EXERCISE TASK: Print the material below exactly as it stands, please, from its first line to the line holding "return tube(bm, [a, b], r, n, r2)", with no pictures.
********************
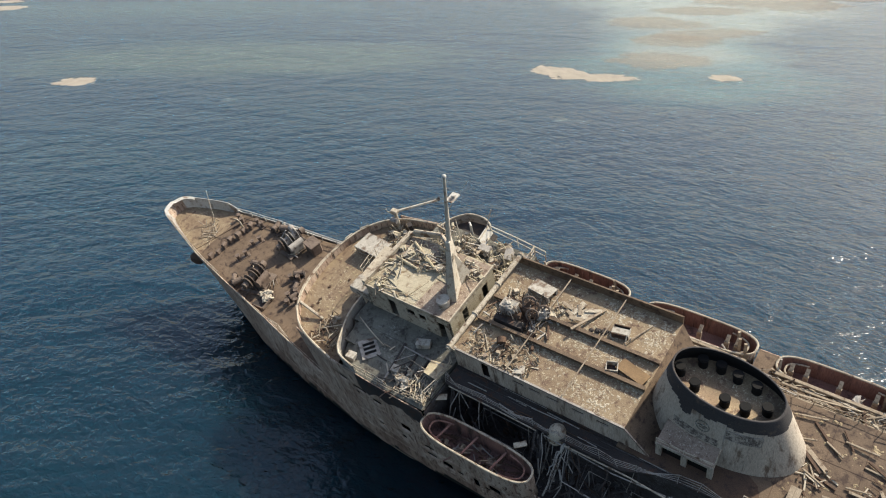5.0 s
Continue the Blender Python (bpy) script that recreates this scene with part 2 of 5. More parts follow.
def tube(bm, pts, r, n=6, r2=None, close=False):
    """A round bar along a line of points, tapering from r to r2."""
    pts = [Vector(p) for p in pts]
    r2 = r if r2 is None else r2
    rings = []
    ref = Vector((0.31, 0.17, 0.93))
    for i, p in enumerate(pts):
        if close:
            d = pts[(i + 1) % len(pts)] - pts[i - 1]
        else:
            d = pts[min(i + 1, len(pts) - 1)] - pts[max(i - 1, 0)]
        s = d.cross(ref).normalized()
        t = s.cross(d).normalized()
        k = r + (r2 - r) * i / max(1, len(pts) - 1)
        rings.append([bm.verts.new(p + k * (math.cos(2 * math.pi * j / n) * s + math.sin(2 * math.pi * j / n) * t)) for j in range(n)])
    last = len(rings) if close else len(rings) - 1
    for i in range(last):
        a, b = rings[i], rings[(i + 1) % len(rings)]
        for j in range(n):
            bm.faces.new((a[j], a[(j + 1) % n], b[(j + 1) % n], b[j]))
    if not close:
        bm.faces.new(rings[0])
        bm.faces.new(rings[-1][::-1])
    return bm


def cyl(bm, a, b, r, n=12, r2=None):
    return tube(bm, [a, b], r, n, r2)


def wall(bm, pts, z0, z1, thick, close=False):
    """An upright wall of some thickness along a plan line; z0, z1 numbers or lists."""
    n = len(pts)
    z0 = [z0] * n if isinstance(z0, (int, float)) else z0
    z1 = [z1] * n if isinstance(z1, (int, float)) else z1
    p = [Vector((x, y)) for x, y in pts]
    rows = []
    for i in range(n):
        d = (p[(i + 1) % n] - p[i - 1]) if close else (p[min(i + 1, n - 1)] - p[max(i - 1, 0)])
        s = Vector((-d.y, d.x)).normalized() * thick / 2
        a, b = p[i] + s, p[i] - s
        rows.append([bm.verts.new((a.x, a.y, z0[i])), bm.verts.new((a.x, a.y, z1[i])), bm.verts.new((b.x, b.y, z1[i])), bm.verts.new((b.x, b.y, z0[i]))])
    for i in range(n if close else n - 1):
        a, b = rows[i], rows[(i + 1) % n]
        for j in range(4):
            bm.faces.new((a[j], b[j], b[(j + 1) % 4], a[(j + 1) % 4]))
    if not close:
        bm.faces.new(rows[0])
        bm.faces.new(rows[-1][::-1])
    return bm


def slab(bm, pts, z0, z1):
    """A flat plate over a plan outline; z as numbers or functions of x, y."""
    f0 = z0 if callable(z0) else (lambda x, y: z0)
    f1 = z1 if callable(z1) else (lambda x, y: z1)
    lo = [bm.verts.new((x, y, f0(x, y))) for x, y in pts]
    hi = [bm.verts.new((x, y, f1(x, y))) for x, y in pts]
    bm.faces.new(lo[::-1])
    bm.faces.new(hi)
    n = len(pts)
    for i in range(n):
        bm.faces.new((lo[i], lo[(i + 1) % n], hi[(i + 1) % n], hi[i]))
    return bm


def curve_pts(pts, n=6):
    """A smooth line through plan or space points."""
    p = [Vector(q) for q in pts]
    out = []
    for i in range(len(p) - 1):
        a, b, c, d = p[max(i - 1, 0)], p[i], p[i + 1], p[min(i + 2, len(p) - 1)]
        for k in range(n):
            t = k / n
            out.append(0.5 * ((2 * b) + (c - a) * t + (2 * a - 5 * b + 4 * c - d) * t * t + (3 * b - a - 3 * c + d) * t ** 3))
    out.append(p[-1])
    return [tuple(q) for q in out]


def B():
    return bmesh.new()

# ---- sea ----
bm = B()
bmesh.ops.create_grid(bm, x_segments=40, y_segments=40, size=2400)
sea_mesh = mesh_of("water", bm, SEA)
sea = new("water", sea_mesh)
sea.location = (0, 1500, 0)
tagged(sea, "deep blue sea with small wind waves", "water", kind="structure")


def surf(cx, cy, rx, ry, turn, seed, foam, z=0.01):
    """A ragged sheet of foam where a swell breaks on the shoal, a little raised towards its crest."""
    bm = B()
    n, rings = 90, (1.0, 0.75, 0.4)
    m = pose(cx, cy, 0, 0, 0, turn)
    grid = []
    for k in rings:
        row = []
        for i in range(n):
            a = 2 * math.pi * i / n
            r = 1 + 0.45 * noise.noise((2.1 * math.cos(a) + seed, 2.1 * math.sin(a), seed)) + 0.30 * noise.noise((9 * math.cos(a), 9 * math.sin(a), seed)) + 0.2 * noise.noise((24 * math.cos(a), 24 * math.sin(a), seed))
            r = 1 + (r - 1) * (0.3 + 0.7 * k)
            row.append(bm.verts.new(m @ Vector((rx * k * r * math.cos(a), ry * k * r * math.sin(a), z + 0.0005 * seed))))
        grid.append(row)
    for a, b in zip(grid, grid[1:]):
        for i in range(n):
            bm.faces.new((a[i], a[(i + 1) % n], b[(i + 1) % n], b[i]))
    bm.faces.new(grid[-1])
    ob = new("surf", mesh_of("surf", bm, foam, True))
    return tagged(ob, "sandy pale surf breaking over a shallow reef", "surf", "surf patches on the shoal", "stuff")


for i, (cx, cy, rx, ry, turn) in enumerate(((-110, 214, 5.5, 6.5, 10), (36, 225, 11, 6.5, -55), (47, 214.5, 12, 5.5, -10), (84, 213, 4, 5, 0), (74, 246, 17, 14, 20), (92, 290, 16, 16, 20), (98, 345, 22, 24, 15), (136, 394, 27, 20, 10), (112, 305, 24, 14, 30), (205, 530, 70, 120, -15),
                                            (250, 700, 150, 110, 10), (-258, 430, 12, 14, 0), (-275, 470, 8, 9, 0), (-235, 590, 90, 7, 28), (120, 860, 380, 50, 0))):
    surf(cx, cy, 1.15 * rx, 1.1 * ry, turn, 3.7 * i + 1, FOAM_THIN if 4 <= i <= 9 else FOAM)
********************
SOLUTION TO THE PROBLEM:
5.0 s
Continue the Blender Python (bpy) script that recreates this scene with part 2 of 5. More parts follow.
def tube(bm, pts, r, n=6, r2=None, close=False):
    """A round bar along a line of points, tapering from r to r2."""
    pts = [Vector(p) for p in pts]
    r2 = r if r2 is None else r2
    rings = []
    ref = Vector((0.31, 0.17, 0.93))
    for i, p in enumerate(pts):
        if close:
            d = pts[(i + 1) % len(pts)] - pts[i - 1]
        else:
            d = pts[min(i + 1, len(pts) - 1)] - pts[max(i - 1, 0)]
        s = d.cross(ref).normalized()
        t = s.cross(d).normalized()
        k = r + (r2 - r) * i / max(1, len(pts) - 1)
        rings.append([bm.verts.new(p + k * (math.cos(2 * math.pi * j / n) * s + math.sin(2 * math.pi * j / n) * t)) for j in range(n)])
    last = len(rings) if close else len(rings) - 1
    for i in range(last):
        a, b = rings[i], rings[(i + 1) % len(rings)]
        for j in range(n):
            bm.faces.new((a[j], a[(j + 1) % n], b[(j + 1) % n], b[j]))
    if not close:
        bm.faces.new(rings[0])
        bm.faces.new(rings[-1][::-1])
    return bm


def cyl(bm, a, b, r, n=12, r2=None):
    return tube(bm, [a, b], r, n, r2)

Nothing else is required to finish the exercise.